Nicholas as quasi-constitutional monarch
Nicholas's relations with the new Duma were not good. The First Duma, with a majority of Kadets, almost immediately came into conflict with the emperor, who fired his relatively liberal prime minister, Sergei Witte, and dissolved the Duma. After the second Duma resulted in similar problems, Nicholas's new prime minister Peter Stolypin, unilaterally dissolved it and changed the electoral laws to allow for more conservative Dumas in the future, dominated by the liberal-conservative Octobrist Party of Alexander Guchkov. Stolypin, a skillful politician, had ambitious plans for reform. These reforms included the availability of loans to the lower classes to enable them to buy a plot of land, with intensions of forming a farming class loyal to the crown. He was, however, undercut by conservatives at court who had more influence with the Emperor. By the time of Stolypin's assassination by an anarchist (and police informant!) in 1911, he and the Emperor were barely on speaking terms, and his fall was widely foreseen.
In the years that followed, matters largely drifted on, with inertia and Russia's tremendous economic growth keeping Russia afloat.
Tsarevich Alexei's illness
Further complicating domestic matters was the matter of succession.
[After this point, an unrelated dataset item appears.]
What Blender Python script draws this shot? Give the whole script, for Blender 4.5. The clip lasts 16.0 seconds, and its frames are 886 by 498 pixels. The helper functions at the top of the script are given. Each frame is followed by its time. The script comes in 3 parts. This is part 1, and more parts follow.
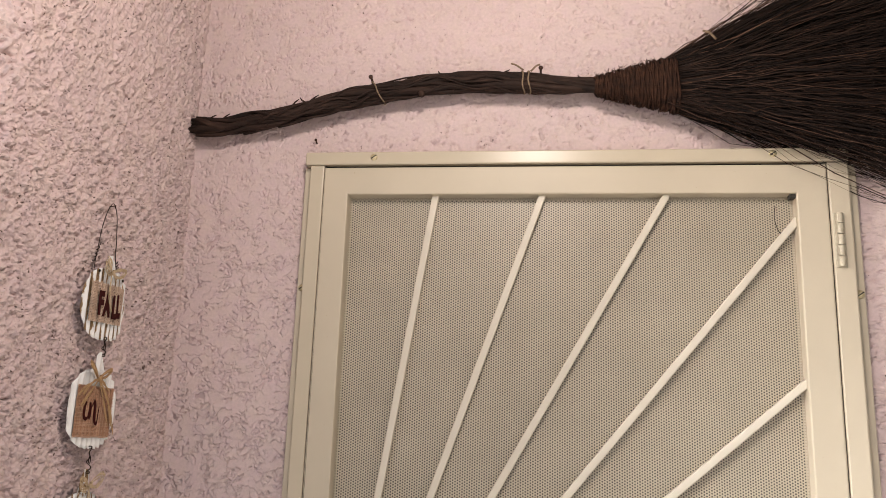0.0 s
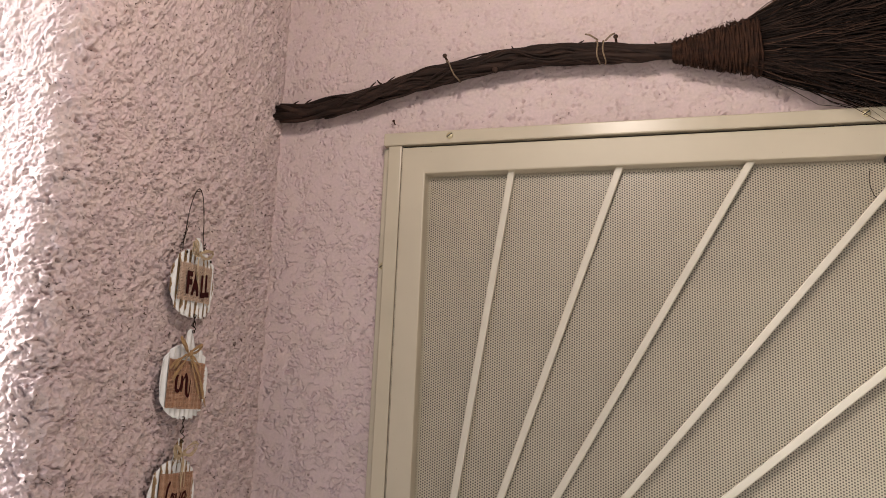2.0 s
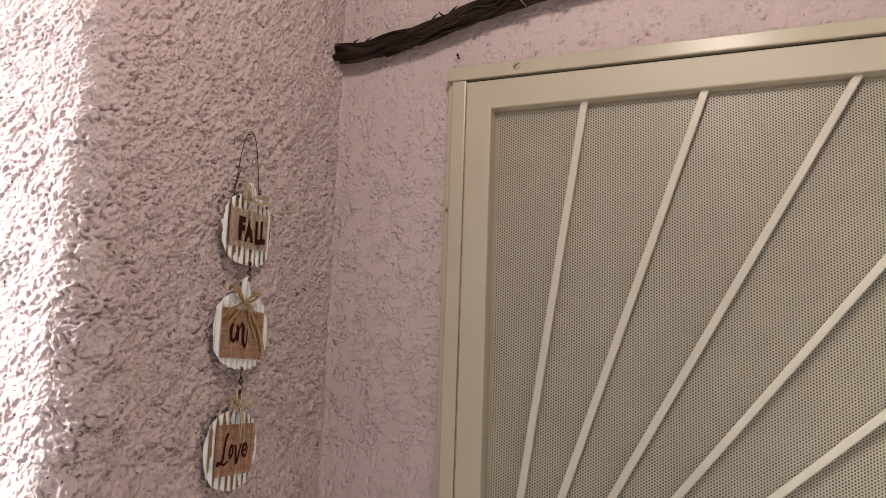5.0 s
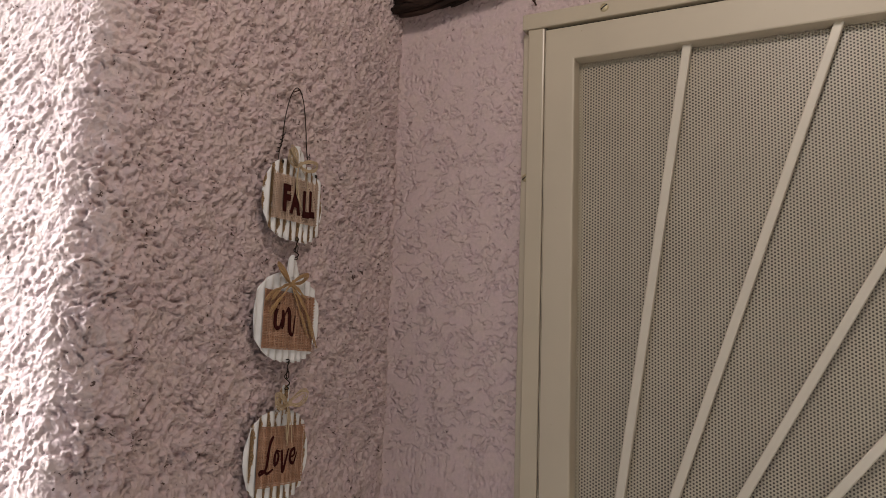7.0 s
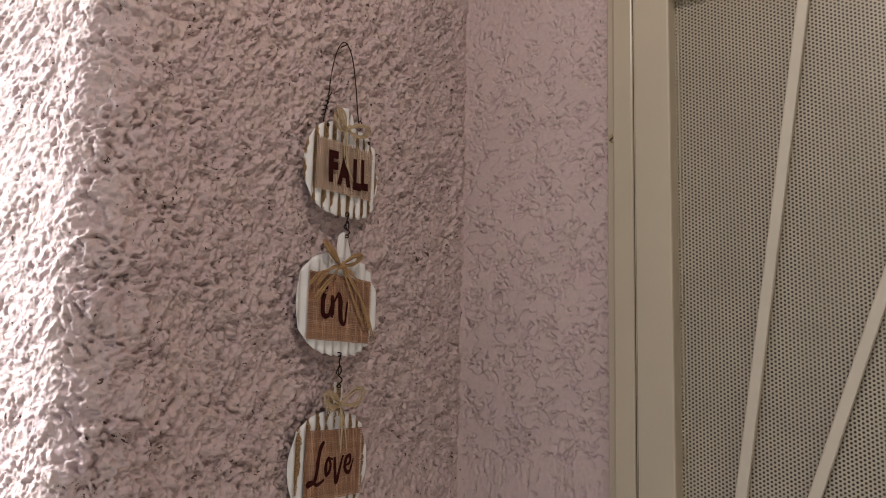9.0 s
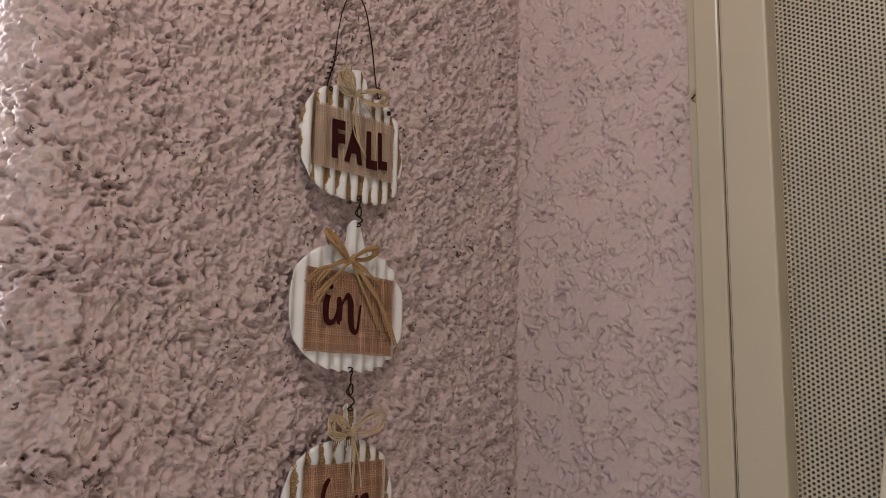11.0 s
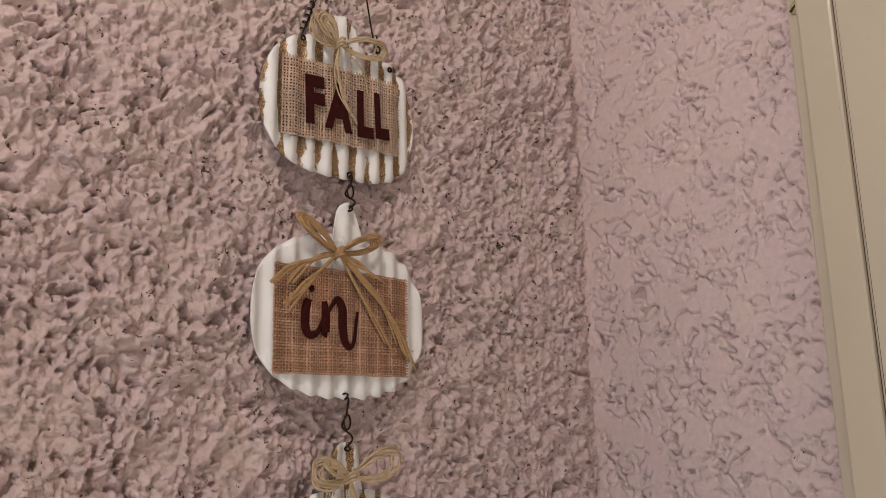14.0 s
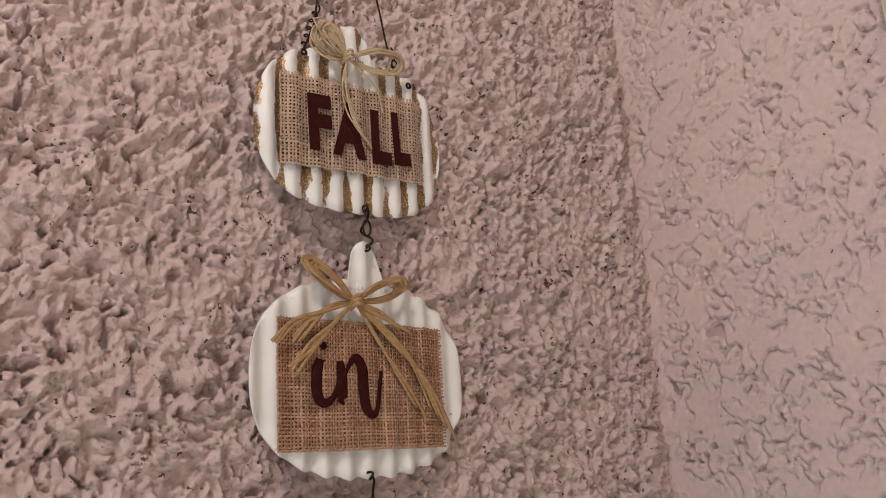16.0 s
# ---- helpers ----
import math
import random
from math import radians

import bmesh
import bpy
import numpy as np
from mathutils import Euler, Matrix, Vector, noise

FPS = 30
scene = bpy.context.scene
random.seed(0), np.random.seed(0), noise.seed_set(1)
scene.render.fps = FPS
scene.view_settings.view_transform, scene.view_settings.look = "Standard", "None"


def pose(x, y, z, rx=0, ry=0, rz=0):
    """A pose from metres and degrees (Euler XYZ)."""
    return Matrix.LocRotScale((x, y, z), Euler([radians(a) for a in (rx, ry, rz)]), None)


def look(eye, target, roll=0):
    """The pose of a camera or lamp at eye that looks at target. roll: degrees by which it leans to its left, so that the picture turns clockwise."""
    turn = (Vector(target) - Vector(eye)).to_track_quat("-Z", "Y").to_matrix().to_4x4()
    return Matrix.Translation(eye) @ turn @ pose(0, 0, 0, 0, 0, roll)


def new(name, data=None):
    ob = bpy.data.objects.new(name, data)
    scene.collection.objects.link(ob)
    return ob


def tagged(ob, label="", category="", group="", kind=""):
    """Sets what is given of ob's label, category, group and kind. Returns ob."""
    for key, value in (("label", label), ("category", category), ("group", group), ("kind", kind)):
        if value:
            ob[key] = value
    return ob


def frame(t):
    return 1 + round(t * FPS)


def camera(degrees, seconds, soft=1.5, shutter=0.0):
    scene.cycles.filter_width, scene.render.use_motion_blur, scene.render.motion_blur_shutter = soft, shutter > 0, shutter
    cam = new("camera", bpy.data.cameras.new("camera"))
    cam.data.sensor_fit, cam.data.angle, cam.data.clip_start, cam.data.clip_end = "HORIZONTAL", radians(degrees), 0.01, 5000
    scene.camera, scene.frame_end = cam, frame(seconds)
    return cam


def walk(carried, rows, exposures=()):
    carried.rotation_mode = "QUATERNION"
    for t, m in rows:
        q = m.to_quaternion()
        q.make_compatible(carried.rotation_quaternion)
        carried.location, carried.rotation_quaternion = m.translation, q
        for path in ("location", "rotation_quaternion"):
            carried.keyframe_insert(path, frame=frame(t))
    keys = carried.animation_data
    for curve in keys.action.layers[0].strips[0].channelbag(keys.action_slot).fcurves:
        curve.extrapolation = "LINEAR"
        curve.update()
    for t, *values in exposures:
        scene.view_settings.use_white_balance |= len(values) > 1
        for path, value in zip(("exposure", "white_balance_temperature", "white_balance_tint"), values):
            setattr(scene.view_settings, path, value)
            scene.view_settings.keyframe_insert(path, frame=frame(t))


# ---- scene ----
cam = camera(56.4, 16.0, 0.9)
PATH = [
    (0, (0.685, -1.444, 1.581), (0.43, 0.488, 2.028), 2.0),
    (0.5, (0.705, -1.445, 1.579), (0.366, 0.477, 2.015), 2.2),
    (1, (0.723, -1.443, 1.575), (0.313, 0.468, 2.002), 2.3),
    (1.5, (0.74, -1.442, 1.572), (0.263, 0.457, 1.984), 2.3),
    (2, (0.753, -1.436, 1.566), (0.226, 0.451, 1.968), 2.3),
    (2.5, (0.771, -1.429, 1.564), (0.195, 0.447, 1.948), 2.1),
    (3, (0.784, -1.419, 1.561), (0.173, 0.449, 1.933), 2.1),
    (3.5, (0.797, -1.402, 1.56), (0.146, 0.456, 1.912), 2.0),
    (4, (0.801, -1.383, 1.556), (0.116, 0.465, 1.893), 2.0),
    (4.5, (0.798, -1.355, 1.552), (0.069, 0.48, 1.869), 2.0),
    (7, (0.695, -1.144, 1.538), (-0.221, 0.608, 1.844), 2.1),
    (7.5, (0.678, -1.099, 1.536), (-0.282, 0.628, 1.846), 1.9),
    (8, (0.666, -1.061, 1.534), (-0.34, 0.64, 1.843), 1.7),
    (8.5, (0.652, -1.02, 1.53), (-0.408, 0.647, 1.84), 1.4),
    (9, (0.638, -0.99, 1.532), (-0.468, 0.649, 1.832), 1.5),
    (11.5, (0.579, -0.748, 1.536), (-0.778, 0.68, 1.881), 1.0),
    (12, (0.57, -0.712, 1.535), (-0.827, 0.675, 1.888), 0.8),
    (12.5, (0.557, -0.674, 1.533), (-0.878, 0.67, 1.899), 0.3),
    (13, (0.544, -0.649, 1.531), (-0.917, 0.663, 1.91), -0.1),
    (13.5, (0.53, -0.623, 1.531), (-0.958, 0.654, 1.924), -0.6),
    (14, (0.514, -0.599, 1.531), (-0.993, 0.649, 1.946), -1.2),
    (14.5, (0.496, -0.577, 1.535), (-1.026, 0.645, 1.974), -1.8),
    (15, (0.476, -0.56, 1.541), (-1.055, 0.641, 2.004), -2.4),
    (15.5, (0.459, -0.544, 1.546), (-1.085, 0.627, 2.04), -3.0),
    (16, (0.445, -0.533, 1.552), (-1.111, 0.614, 2.067), -3.4),
]
EXPOSURES = [(0.0, 2.06), (0.6, 1.89), (2.0, 1.76), (4.5, 1.69), (7.0, 1.22), (9.0, 1.30), (11.5, 1.54), (13.0, 1.77), (16.0, 1.98)]
walk(cam, [(t, look(eye, target, roll)) for t, eye, target, roll in PATH], EXPOSURES)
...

Alexandra bore him four daughters before their son, Alexei, was born on August 12, 1904. The young heir proved to be afflicted with hemophilia, which, at that time was virtually untreatable and usually led to untimely death. Because of the fragility of the autocracy at this time, Tsar Nicholas ii and Alexandra chose to not divulge Alexei's condition to anyone outside the royal household.
In desperation, Alexandra sought help from a mystic, Grigori Rasputin. Rasputin seemed to be able to help when Alexei was suffering from internal bleeding, and Alexandra became increasingly dependent on him and his advice (which she accepted as coming directly from God through him).
Tsar Nicholas ii wanted mainly to be loved by his people, and left to his own devices he might well have accepted a system of constitutional monarchy and become a reforming Emperor. The influence of political reactionaries, principally his wife and his relatives, with Rasputin behind the scenes, prevented this.